PROVIDED DATA.
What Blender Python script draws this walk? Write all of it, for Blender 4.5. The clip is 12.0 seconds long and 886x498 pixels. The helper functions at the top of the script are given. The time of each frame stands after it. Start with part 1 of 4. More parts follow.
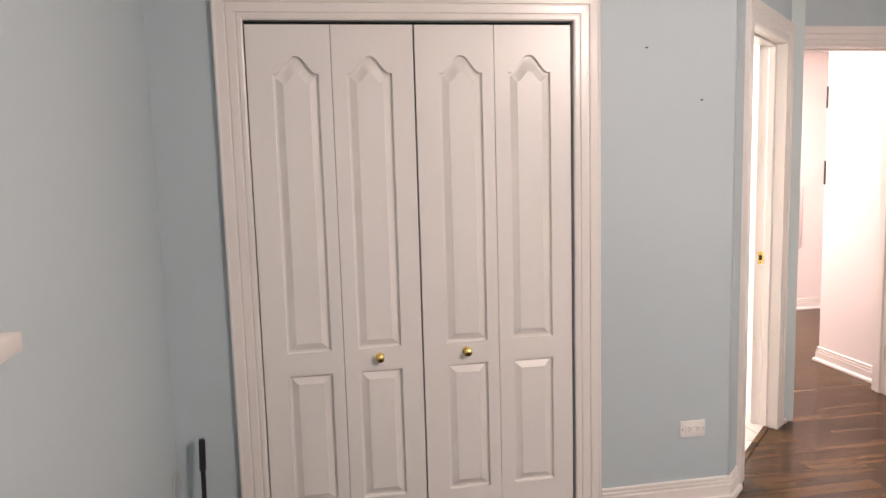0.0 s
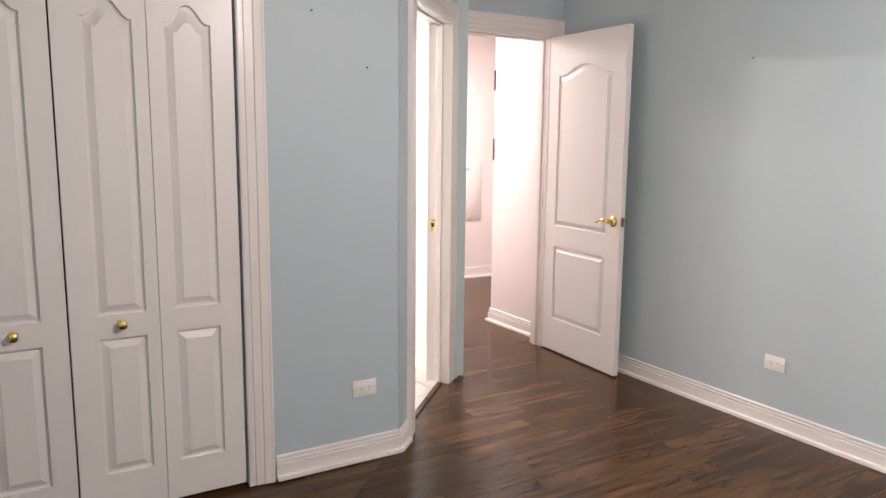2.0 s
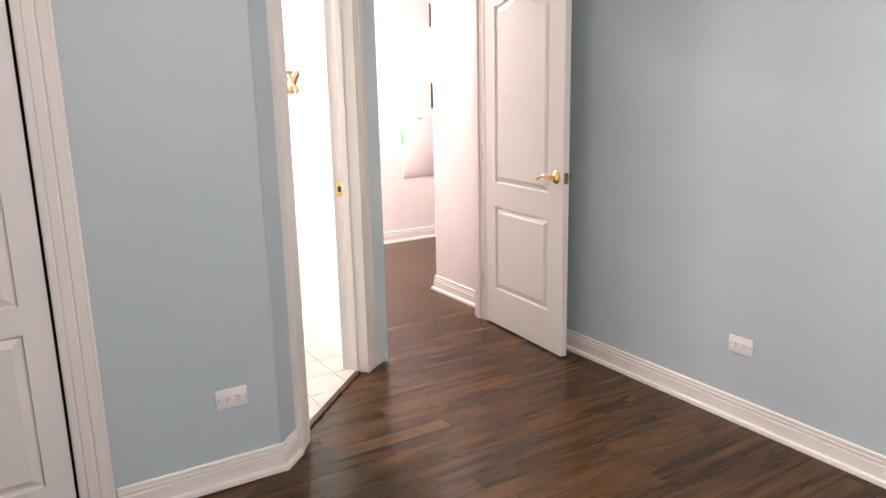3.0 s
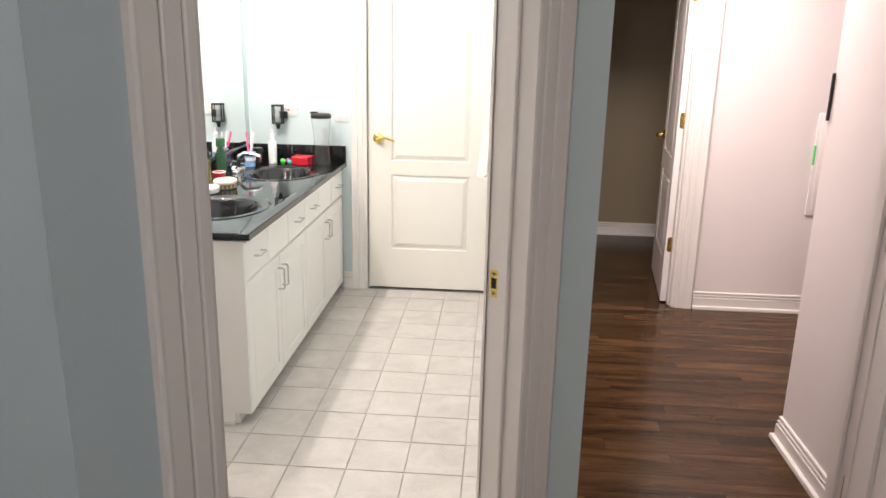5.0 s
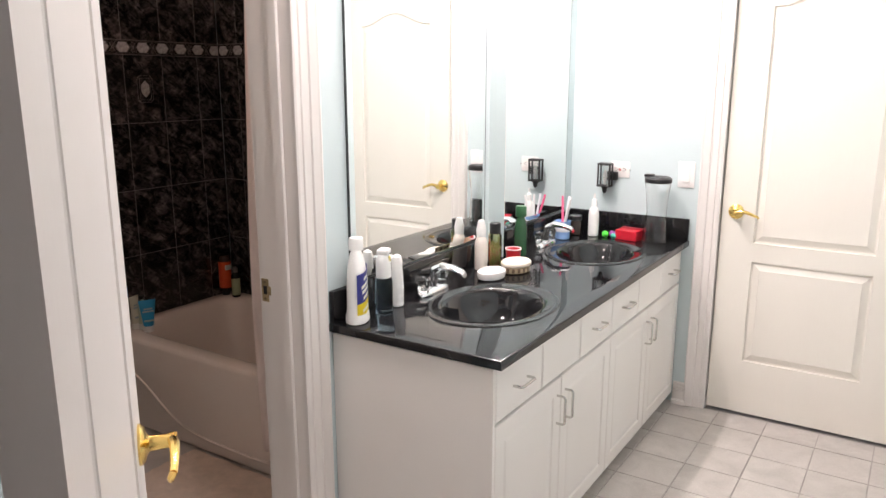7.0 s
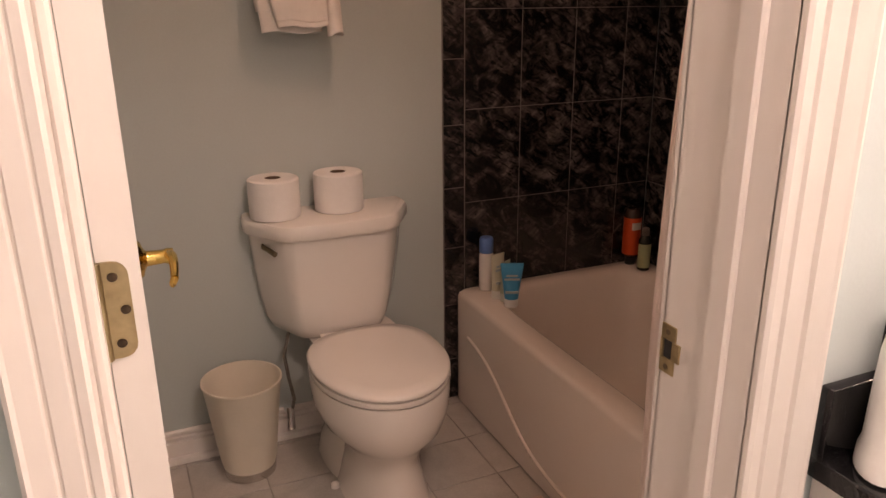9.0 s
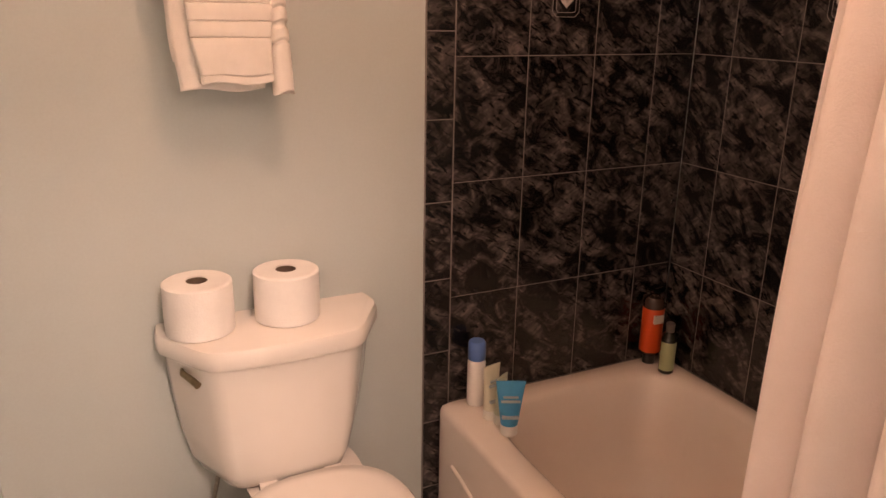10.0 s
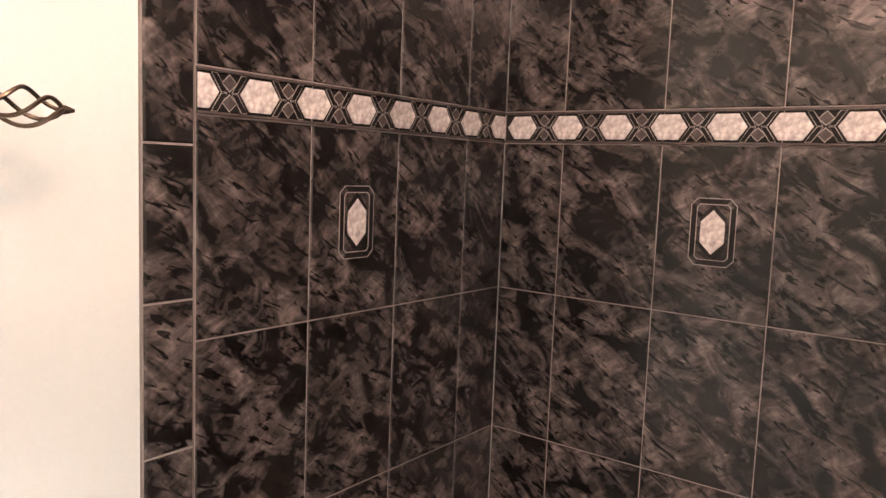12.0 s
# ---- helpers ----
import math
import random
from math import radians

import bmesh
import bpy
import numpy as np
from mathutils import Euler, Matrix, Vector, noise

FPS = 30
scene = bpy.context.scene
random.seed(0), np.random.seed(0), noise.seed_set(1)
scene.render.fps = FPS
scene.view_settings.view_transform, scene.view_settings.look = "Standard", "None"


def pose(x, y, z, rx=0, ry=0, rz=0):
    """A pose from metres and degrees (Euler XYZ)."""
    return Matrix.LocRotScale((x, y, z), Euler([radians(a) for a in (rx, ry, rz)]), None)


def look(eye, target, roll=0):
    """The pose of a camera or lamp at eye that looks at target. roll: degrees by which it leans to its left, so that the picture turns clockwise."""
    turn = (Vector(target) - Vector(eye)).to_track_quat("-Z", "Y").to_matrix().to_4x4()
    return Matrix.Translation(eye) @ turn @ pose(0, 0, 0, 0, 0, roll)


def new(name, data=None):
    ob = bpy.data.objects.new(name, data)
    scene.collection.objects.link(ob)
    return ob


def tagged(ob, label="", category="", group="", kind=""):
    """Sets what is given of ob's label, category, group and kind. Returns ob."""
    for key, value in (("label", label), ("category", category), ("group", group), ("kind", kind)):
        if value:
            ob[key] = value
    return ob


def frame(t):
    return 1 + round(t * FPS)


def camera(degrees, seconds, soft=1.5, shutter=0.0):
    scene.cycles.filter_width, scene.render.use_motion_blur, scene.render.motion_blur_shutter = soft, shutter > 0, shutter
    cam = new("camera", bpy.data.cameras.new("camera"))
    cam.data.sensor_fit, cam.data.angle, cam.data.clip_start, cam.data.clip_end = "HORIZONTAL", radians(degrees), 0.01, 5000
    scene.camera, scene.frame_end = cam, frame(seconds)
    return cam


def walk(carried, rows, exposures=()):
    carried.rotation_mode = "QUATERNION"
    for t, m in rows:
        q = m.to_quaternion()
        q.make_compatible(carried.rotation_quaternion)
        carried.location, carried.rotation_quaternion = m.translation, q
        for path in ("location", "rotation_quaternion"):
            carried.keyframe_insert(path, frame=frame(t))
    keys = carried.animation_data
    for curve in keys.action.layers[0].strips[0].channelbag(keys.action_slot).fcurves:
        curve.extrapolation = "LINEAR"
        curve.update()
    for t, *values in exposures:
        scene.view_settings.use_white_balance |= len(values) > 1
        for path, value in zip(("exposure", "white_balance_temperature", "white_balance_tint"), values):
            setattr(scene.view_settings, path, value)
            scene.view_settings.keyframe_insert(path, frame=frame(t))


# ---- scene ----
cam = camera(61.5, 12.0)
PATH = [
    (0, (-0.163, 0.508, 1.534), (0.175, 2.463, 1.289), -1.6),
    (0.5, (-0.184, 0.474, 1.549), (0.358, 2.395, 1.417), 0.2),
    (1, (-0.163, 0.471, 1.536), (0.535, 2.339, 1.39), 0.8),
    (1.5, (-0.104, 0.457, 1.509), (0.807, 2.221, 1.265), 1.1),
    (2, (0.032, 0.473, 1.462), (1.064, 2.159, 1.158), 0.6),
    (2.5, (0.377, 0.544, 1.455), (1.444, 2.195, 1.088), -0.5),
    (2.7, (0.525, 0.628, 1.451), (1.58, 2.278, 1.044), -0.9),
    (4.3, (1.812, 1.864, 1.464), (2.302, 3.728, 0.931), -1.1),
    (4.7, (2.069, 2.144, 1.468), (2.196, 4.068, 0.935), -0.8),
    (5, (2.207, 2.424, 1.496), (2.07, 4.349, 0.972), 1.2),
    (5.1, (2.237, 2.505, 1.483), (2.007, 4.421, 0.957), -0.1),
    (5.5, (2.287, 2.846, 1.504), (1.668, 4.674, 0.976), 1.6),
    (6, (2.296, 3.149, 1.508), (1.388, 4.855, 0.995), 1.7),
    (6.2, (2.296, 3.223, 1.51), (1.333, 4.907, 1.023), 1.2),
    (6.5, (2.268, 3.279, 1.527), (1.274, 4.954, 1.072), 1.0),
    (6.7, (2.229, 3.325, 1.534), (1.223, 4.996, 1.092), 0.6),
    (8.3, (1.681, 4.036, 1.396), (0.163, 5.213, 0.838), -0.5),
    (8.5, (1.568, 4.107, 1.406), (-0.018, 5.176, 0.822), -0.3),
    (8.7, (1.421, 4.183, 1.394), (-0.25, 5.097, 0.785), 0.0),
    (9, (1.264, 4.298, 1.359), (-0.473, 5.063, 0.728), -0.5),
    (9.2, (1.119, 4.372, 1.354), (-0.633, 5.086, 0.707), -0.3),
    (9.5, (1.029, 4.475, 1.388), (-0.739, 5.141, 0.73), -0.3),
    (10, (0.729, 4.506, 1.442), (-0.979, 5.346, 0.83), 1.0),
    (10.5, (0.515, 4.552, 1.442), (-1.125, 5.586, 0.949), 1.7),
    (10.7, (0.464, 4.581, 1.458), (-1.161, 5.67, 1.041), 1.9),
    (11, (0.405, 4.629, 1.52), (-1.184, 5.8, 1.196), 1.7),
    (11.2, (0.326, 4.658, 1.536), (-1.219, 5.896, 1.255), 1.8),
    (11.5, (0.195, 4.703, 1.568), (-1.229, 6.086, 1.327), 2.0),
    (12, (-0.026, 4.743, 1.58), (-1.234, 6.322, 1.369), 2.2),
]
EXPOSURE = [
    (0.0, 0.45, 7000, 17), (0.5, 0.2, 6800, 15), (1.5, 0.2, 6650, 14), (2.7, 0.25, 6500, 12), (4.3, -0.15, 6500, 12), (5.0, -0.65, 6500, 10), (5.5, -0.8, 6500, 13), (6.7, -0.87, 6450, 16),
    (8.3, -0.85, 6900, 16), (8.7, -0.85, 7600, 25), (9.2, -0.45, 8900, 35), (10.0, 0.32, 9200, 36), (10.5, 0.75, 7400, 23), (11.0, 0.97, 6700, 19), (11.5, 1.42, 6500, 17), (12.0, 1.8, 6550, 20),
]
walk(cam, [(t, look(eye, target, roll)) for t, eye, target, roll in PATH], EXPOSURE)

# ---- light ----
world = bpy.data.worlds.new("world")
scene.world = world
world.use_nodes = True
sky = world.node_tree.nodes.new("ShaderNodeTexSky")
sky.sky_type = 'NISHITA'
sky.sun_disc = False
sky.sun_elevation, sky.sun_rotation = radians(35), radians(90)
world.node_tree.links.new(sky.outputs[0], world.node_tree.nodes["Background"].inputs[0])
world.node_tree.nodes["Background"].inputs[1].default_value = 0.12


def lamp(name, kind, m, watts, color, size=0.1, size_y=None):
    data = bpy.data.lights.new(name, kind)
    data.energy, data.color = watts, color
    if kind == 'AREA':
        data.shape = 'RECTANGLE' if size_y else 'DISK'
        data.size = size
        if size_y:
            data.size_y = size_y
    else:
        data.shadow_soft_size = size
    ob = new(name, data)
    ob.matrix_world = m
    return ob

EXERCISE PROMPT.
Scan the material above. Return every line containing the string "Euler".

RESULT OF THIS TASK.
from mathutils import Euler, Matrix, Vector, noise
    """A pose from metres and degrees (Euler XYZ)."""
    return Matrix.LocRotScale((x, y, z), Euler([radians(a) for a in (rx, ry, rz)]), None)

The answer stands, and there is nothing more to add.